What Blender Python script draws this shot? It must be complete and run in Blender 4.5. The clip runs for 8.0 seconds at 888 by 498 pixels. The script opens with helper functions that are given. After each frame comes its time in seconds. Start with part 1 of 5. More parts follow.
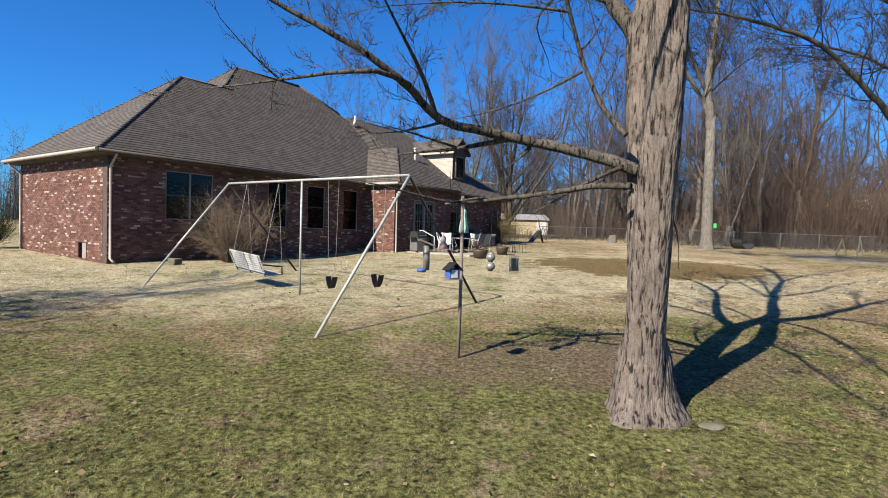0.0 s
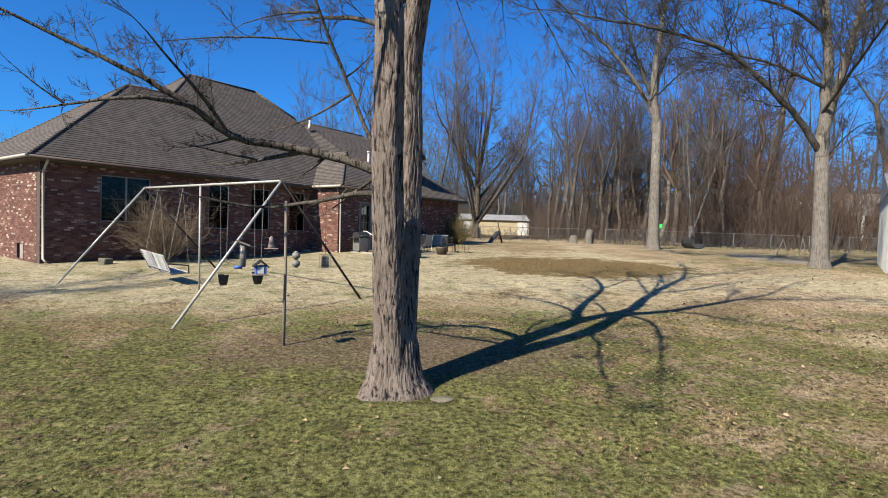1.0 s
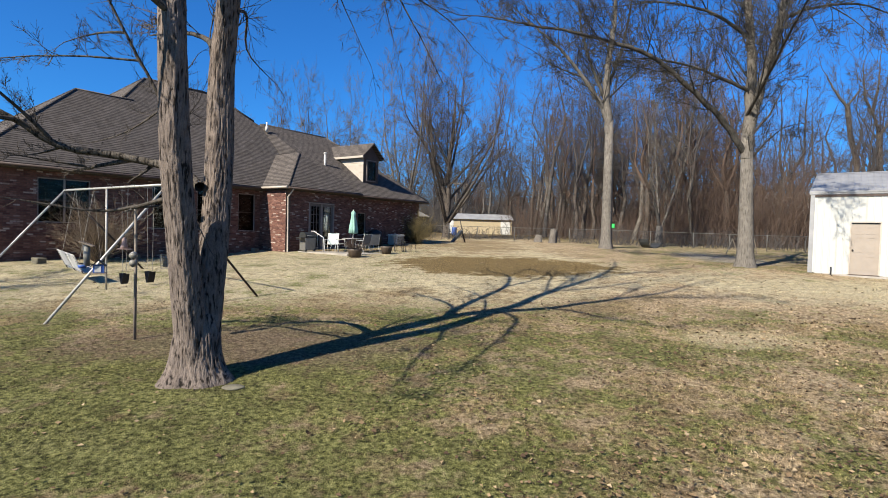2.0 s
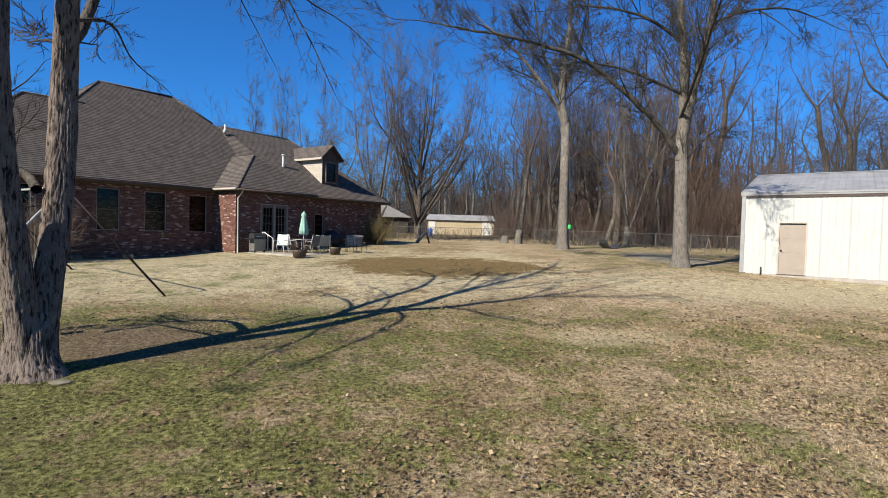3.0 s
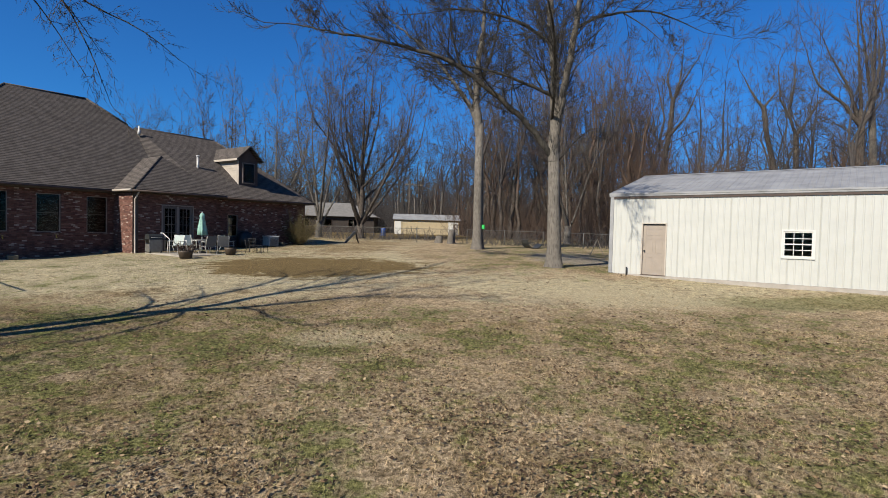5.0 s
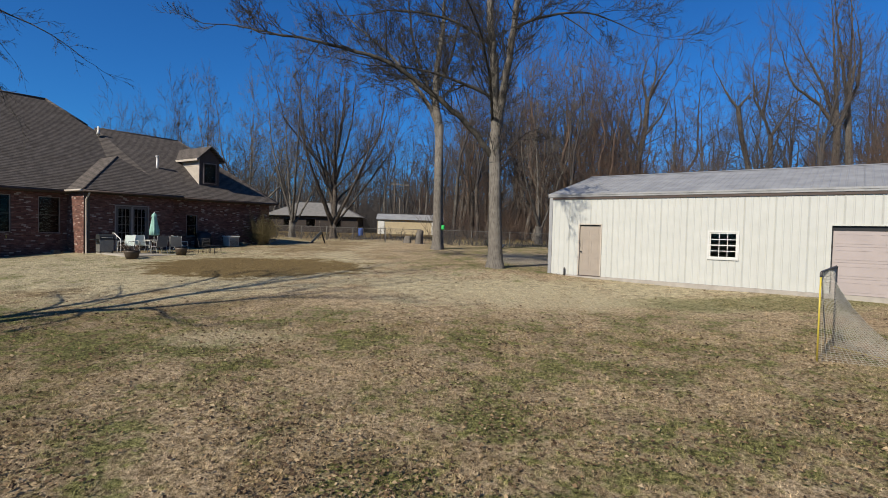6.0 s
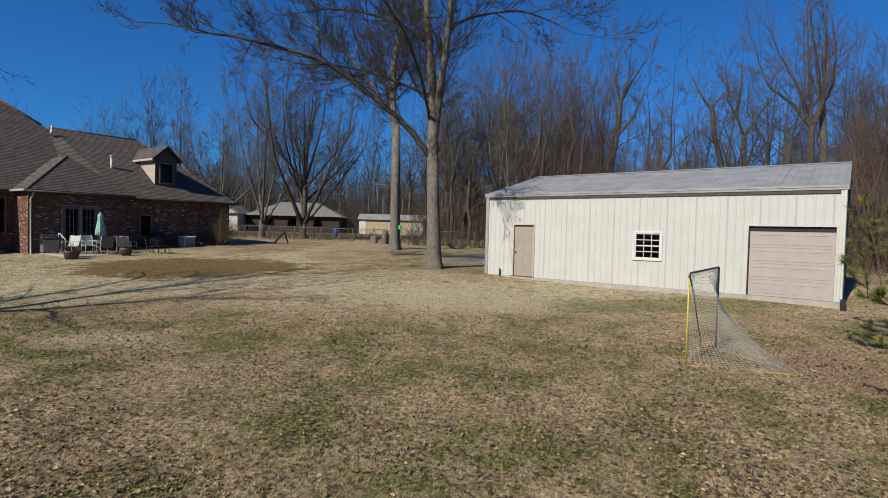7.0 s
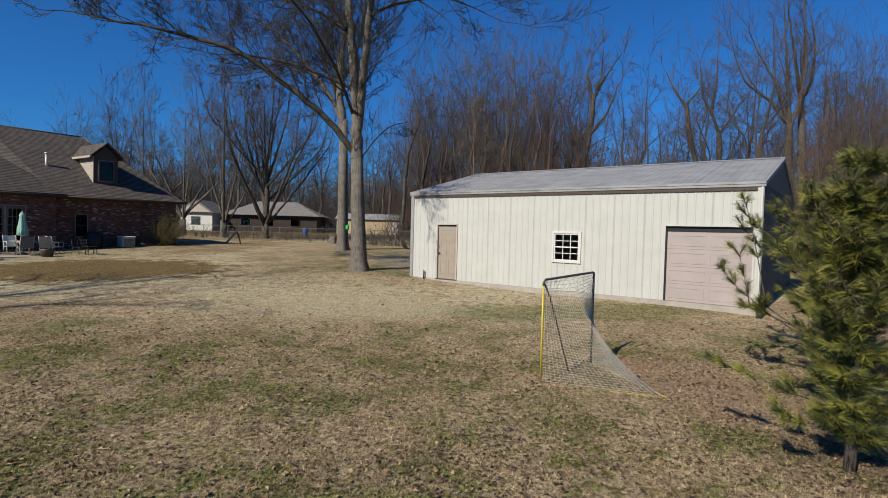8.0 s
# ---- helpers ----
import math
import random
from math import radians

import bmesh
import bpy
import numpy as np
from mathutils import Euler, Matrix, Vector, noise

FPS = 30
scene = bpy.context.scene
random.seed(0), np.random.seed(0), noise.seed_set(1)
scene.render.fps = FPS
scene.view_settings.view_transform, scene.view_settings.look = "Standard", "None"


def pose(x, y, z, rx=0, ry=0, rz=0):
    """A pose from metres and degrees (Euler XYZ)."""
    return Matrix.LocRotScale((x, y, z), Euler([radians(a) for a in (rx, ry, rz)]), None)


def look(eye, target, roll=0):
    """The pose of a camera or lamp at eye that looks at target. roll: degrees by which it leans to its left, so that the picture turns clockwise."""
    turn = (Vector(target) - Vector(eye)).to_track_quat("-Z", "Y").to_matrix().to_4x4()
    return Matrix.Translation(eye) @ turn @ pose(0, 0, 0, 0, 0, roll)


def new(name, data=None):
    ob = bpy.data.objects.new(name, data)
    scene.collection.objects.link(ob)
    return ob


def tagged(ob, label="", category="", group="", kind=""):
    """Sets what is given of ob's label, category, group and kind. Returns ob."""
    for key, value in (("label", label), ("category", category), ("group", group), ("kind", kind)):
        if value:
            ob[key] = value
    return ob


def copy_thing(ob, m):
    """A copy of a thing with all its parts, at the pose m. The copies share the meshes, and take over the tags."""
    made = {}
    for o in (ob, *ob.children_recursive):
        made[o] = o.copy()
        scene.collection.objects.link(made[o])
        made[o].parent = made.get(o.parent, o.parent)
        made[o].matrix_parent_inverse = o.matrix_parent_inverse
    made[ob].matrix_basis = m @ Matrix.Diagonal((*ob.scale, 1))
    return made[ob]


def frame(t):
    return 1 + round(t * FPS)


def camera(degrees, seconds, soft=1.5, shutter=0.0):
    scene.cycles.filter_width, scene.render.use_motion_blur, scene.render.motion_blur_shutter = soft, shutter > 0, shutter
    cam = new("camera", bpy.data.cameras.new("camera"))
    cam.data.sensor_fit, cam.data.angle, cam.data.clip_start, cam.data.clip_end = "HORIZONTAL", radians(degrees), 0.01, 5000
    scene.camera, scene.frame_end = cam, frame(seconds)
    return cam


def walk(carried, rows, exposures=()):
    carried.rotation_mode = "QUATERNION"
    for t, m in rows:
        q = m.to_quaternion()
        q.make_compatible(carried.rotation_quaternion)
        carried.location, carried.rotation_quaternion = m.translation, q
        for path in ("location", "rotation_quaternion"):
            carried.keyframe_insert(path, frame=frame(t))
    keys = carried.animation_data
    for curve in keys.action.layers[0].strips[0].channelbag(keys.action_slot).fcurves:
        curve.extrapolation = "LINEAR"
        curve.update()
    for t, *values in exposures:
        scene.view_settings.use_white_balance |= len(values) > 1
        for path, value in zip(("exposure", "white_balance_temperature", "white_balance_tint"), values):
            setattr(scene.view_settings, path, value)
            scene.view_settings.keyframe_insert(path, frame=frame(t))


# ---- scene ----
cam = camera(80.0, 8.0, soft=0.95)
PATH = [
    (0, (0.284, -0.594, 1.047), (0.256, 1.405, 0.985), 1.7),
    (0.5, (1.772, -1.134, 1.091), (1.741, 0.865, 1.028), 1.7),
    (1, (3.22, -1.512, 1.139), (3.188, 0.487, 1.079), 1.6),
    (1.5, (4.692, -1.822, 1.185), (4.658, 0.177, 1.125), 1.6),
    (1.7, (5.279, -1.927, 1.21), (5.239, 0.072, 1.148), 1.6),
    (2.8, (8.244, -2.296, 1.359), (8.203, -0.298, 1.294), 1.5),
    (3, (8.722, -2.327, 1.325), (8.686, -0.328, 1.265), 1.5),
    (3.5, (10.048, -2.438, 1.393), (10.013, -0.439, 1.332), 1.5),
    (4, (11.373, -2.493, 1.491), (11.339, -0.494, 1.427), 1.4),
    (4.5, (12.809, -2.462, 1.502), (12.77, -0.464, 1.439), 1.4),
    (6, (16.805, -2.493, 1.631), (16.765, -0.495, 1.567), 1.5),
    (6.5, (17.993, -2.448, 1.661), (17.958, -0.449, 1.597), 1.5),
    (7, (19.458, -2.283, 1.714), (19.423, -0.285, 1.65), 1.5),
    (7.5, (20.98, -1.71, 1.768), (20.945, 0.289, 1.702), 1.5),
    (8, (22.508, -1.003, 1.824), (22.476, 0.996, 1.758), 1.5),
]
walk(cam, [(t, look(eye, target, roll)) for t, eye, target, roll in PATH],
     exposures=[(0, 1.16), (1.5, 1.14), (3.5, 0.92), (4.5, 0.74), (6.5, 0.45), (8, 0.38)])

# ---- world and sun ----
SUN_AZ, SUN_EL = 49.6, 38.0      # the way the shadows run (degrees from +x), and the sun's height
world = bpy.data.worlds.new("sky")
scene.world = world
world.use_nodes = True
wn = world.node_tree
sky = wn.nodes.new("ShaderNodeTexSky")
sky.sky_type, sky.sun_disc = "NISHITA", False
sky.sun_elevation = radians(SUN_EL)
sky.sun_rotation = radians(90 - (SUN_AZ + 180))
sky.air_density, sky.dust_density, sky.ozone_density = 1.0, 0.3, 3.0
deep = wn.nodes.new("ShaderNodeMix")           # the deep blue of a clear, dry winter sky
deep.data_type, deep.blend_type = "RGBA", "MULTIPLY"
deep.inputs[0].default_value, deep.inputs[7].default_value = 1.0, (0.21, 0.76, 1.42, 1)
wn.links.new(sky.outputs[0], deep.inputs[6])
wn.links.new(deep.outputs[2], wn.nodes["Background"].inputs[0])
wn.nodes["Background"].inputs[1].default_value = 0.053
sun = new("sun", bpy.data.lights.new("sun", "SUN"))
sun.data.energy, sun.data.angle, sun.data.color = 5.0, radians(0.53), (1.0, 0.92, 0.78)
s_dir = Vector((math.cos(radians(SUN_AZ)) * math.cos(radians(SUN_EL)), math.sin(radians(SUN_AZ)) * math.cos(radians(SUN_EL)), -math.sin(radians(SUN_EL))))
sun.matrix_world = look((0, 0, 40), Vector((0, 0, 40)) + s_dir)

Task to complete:
Transcribe the whole listing, character for character, but not its images.

Correct response:
What Blender Python script draws this shot? It must be complete and run in Blender 4.5. The clip runs for 8.0 seconds at 888 by 498 pixels. The script opens with helper functions that are given. After each frame comes its time in seconds. Start with part 1 of 5. More parts follow.
0.0 s
1.0 s
2.0 s
3.0 s
5.0 s
6.0 s
7.0 s
8.0 s
# ---- helpers ----
import math
import random
from math import radians

import bmesh
import bpy
import numpy as np
from mathutils import Euler, Matrix, Vector, noise

FPS = 30
scene = bpy.context.scene
random.seed(0), np.random.seed(0), noise.seed_set(1)
scene.render.fps = FPS
scene.view_settings.view_transform, scene.view_settings.look = "Standard", "None"


def pose(x, y, z, rx=0, ry=0, rz=0):
    """A pose from metres and degrees (Euler XYZ)."""
    return Matrix.LocRotScale((x, y, z), Euler([radians(a) for a in (rx, ry, rz)]), None)


def look(eye, target, roll=0):
    """The pose of a camera or lamp at eye that looks at target. roll: degrees by which it leans to its left, so that the picture turns clockwise."""
    turn = (Vector(target) - Vector(eye)).to_track_quat("-Z", "Y").to_matrix().to_4x4()
    return Matrix.Translation(eye) @ turn @ pose(0, 0, 0, 0, 0, roll)


def new(name, data=None):
    ob = bpy.data.objects.new(name, data)
    scene.collection.objects.link(ob)
    return ob


def tagged(ob, label="", category="", group="", kind=""):
    """Sets what is given of ob's label, category, group and kind. Returns ob."""
    for key, value in (("label", label), ("category", category), ("group", group), ("kind", kind)):
        if value:
            ob[key] = value
    return ob


def copy_thing(ob, m):
    """A copy of a thing with all its parts, at the pose m. The copies share the meshes, and take over the tags."""
    made = {}
    for o in (ob, *ob.children_recursive):
        made[o] = o.copy()
        scene.collection.objects.link(made[o])
        made[o].parent = made.get(o.parent, o.parent)
        made[o].matrix_parent_inverse = o.matrix_parent_inverse
    made[ob].matrix_basis = m @ Matrix.Diagonal((*ob.scale, 1))
    return made[ob]


def frame(t):
    return 1 + round(t * FPS)


def camera(degrees, seconds, soft=1.5, shutter=0.0):
    scene.cycles.filter_width, scene.render.use_motion_blur, scene.render.motion_blur_shutter = soft, shutter > 0, shutter
    cam = new("camera", bpy.data.cameras.new("camera"))
    cam.data.sensor_fit, cam.data.angle, cam.data.clip_start, cam.data.clip_end = "HORIZONTAL", radians(degrees), 0.01, 5000
    scene.camera, scene.frame_end = cam, frame(seconds)
    return cam


def walk(carried, rows, exposures=()):
    carried.rotation_mode = "QUATERNION"
    for t, m in rows:
        q = m.to_quaternion()
        q.make_compatible(carried.rotation_quaternion)
        carried.location, carried.rotation_quaternion = m.translation, q
        for path in ("location", "rotation_quaternion"):
            carried.keyframe_insert(path, frame=frame(t))
    keys = carried.animation_data
    for curve in keys.action.layers[0].strips[0].channelbag(keys.action_slot).fcurves:
        curve.extrapolation = "LINEAR"
        curve.update()
    for t, *values in exposures:
        scene.view_settings.use_white_balance |= len(values) > 1
        for path, value in zip(("exposure", "white_balance_temperature", "white_balance_tint"), values):
            setattr(scene.view_settings, path, value)
            scene.view_settings.keyframe_insert(path, frame=frame(t))


# ---- scene ----
cam = camera(80.0, 8.0, soft=0.95)
PATH = [
    (0, (0.284, -0.594, 1.047), (0.256, 1.405, 0.985), 1.7),
    (0.5, (1.772, -1.134, 1.091), (1.741, 0.865, 1.028), 1.7),
    (1, (3.22, -1.512, 1.139), (3.188, 0.487, 1.079), 1.6),
    (1.5, (4.692, -1.822, 1.185), (4.658, 0.177, 1.125), 1.6),
    (1.7, (5.279, -1.927, 1.21), (5.239, 0.072, 1.148), 1.6),
    (2.8, (8.244, -2.296, 1.359), (8.203, -0.298, 1.294), 1.5),
    (3, (8.722, -2.327, 1.325), (8.686, -0.328, 1.265), 1.5),
    (3.5, (10.048, -2.438, 1.393), (10.013, -0.439, 1.332), 1.5),
    (4, (11.373, -2.493, 1.491), (11.339, -0.494, 1.427), 1.4),
    (4.5, (12.809, -2.462, 1.502), (12.77, -0.464, 1.439), 1.4),
    (6, (16.805, -2.493, 1.631), (16.765, -0.495, 1.567), 1.5),
    (6.5, (17.993, -2.448, 1.661), (17.958, -0.449, 1.597), 1.5),
    (7, (19.458, -2.283, 1.714), (19.423, -0.285, 1.65), 1.5),
    (7.5, (20.98, -1.71, 1.768), (20.945, 0.289, 1.702), 1.5),
    (8, (22.508, -1.003, 1.824), (22.476, 0.996, 1.758), 1.5),
]
walk(cam, [(t, look(eye, target, roll)) for t, eye, target, roll in PATH],
     exposures=[(0, 1.16), (1.5, 1.14), (3.5, 0.92), (4.5, 0.74), (6.5, 0.45), (8, 0.38)])

# ---- world and sun ----
SUN_AZ, SUN_EL = 49.6, 38.0      # the way the shadows run (degrees from +x), and the sun's height
world = bpy.data.worlds.new("sky")
scene.world = world
world.use_nodes = True
wn = world.node_tree
sky = wn.nodes.new("ShaderNodeTexSky")
sky.sky_type, sky.sun_disc = "NISHITA", False
sky.sun_elevation = radians(SUN_EL)
sky.sun_rotation = radians(90 - (SUN_AZ + 180))
sky.air_density, sky.dust_density, sky.ozone_density = 1.0, 0.3, 3.0
deep = wn.nodes.new("ShaderNodeMix")           # the deep blue of a clear, dry winter sky
deep.data_type, deep.blend_type = "RGBA", "MULTIPLY"
deep.inputs[0].default_value, deep.inputs[7].default_value = 1.0, (0.21, 0.76, 1.42, 1)
wn.links.new(sky.outputs[0], deep.inputs[6])
wn.links.new(deep.outputs[2], wn.nodes["Background"].inputs[0])
wn.nodes["Background"].inputs[1].default_value = 0.053
sun = new("sun", bpy.data.lights.new("sun", "SUN"))
sun.data.energy, sun.data.angle, sun.data.color = 5.0, radians(0.53), (1.0, 0.92, 0.78)
s_dir = Vector((math.cos(radians(SUN_AZ)) * math.cos(radians(SUN_EL)), math.sin(radians(SUN_AZ)) * math.cos(radians(SUN_EL)), -math.sin(radians(SUN_EL))))
sun.matrix_world = look((0, 0, 40), Vector((0, 0, 40)) + s_dir)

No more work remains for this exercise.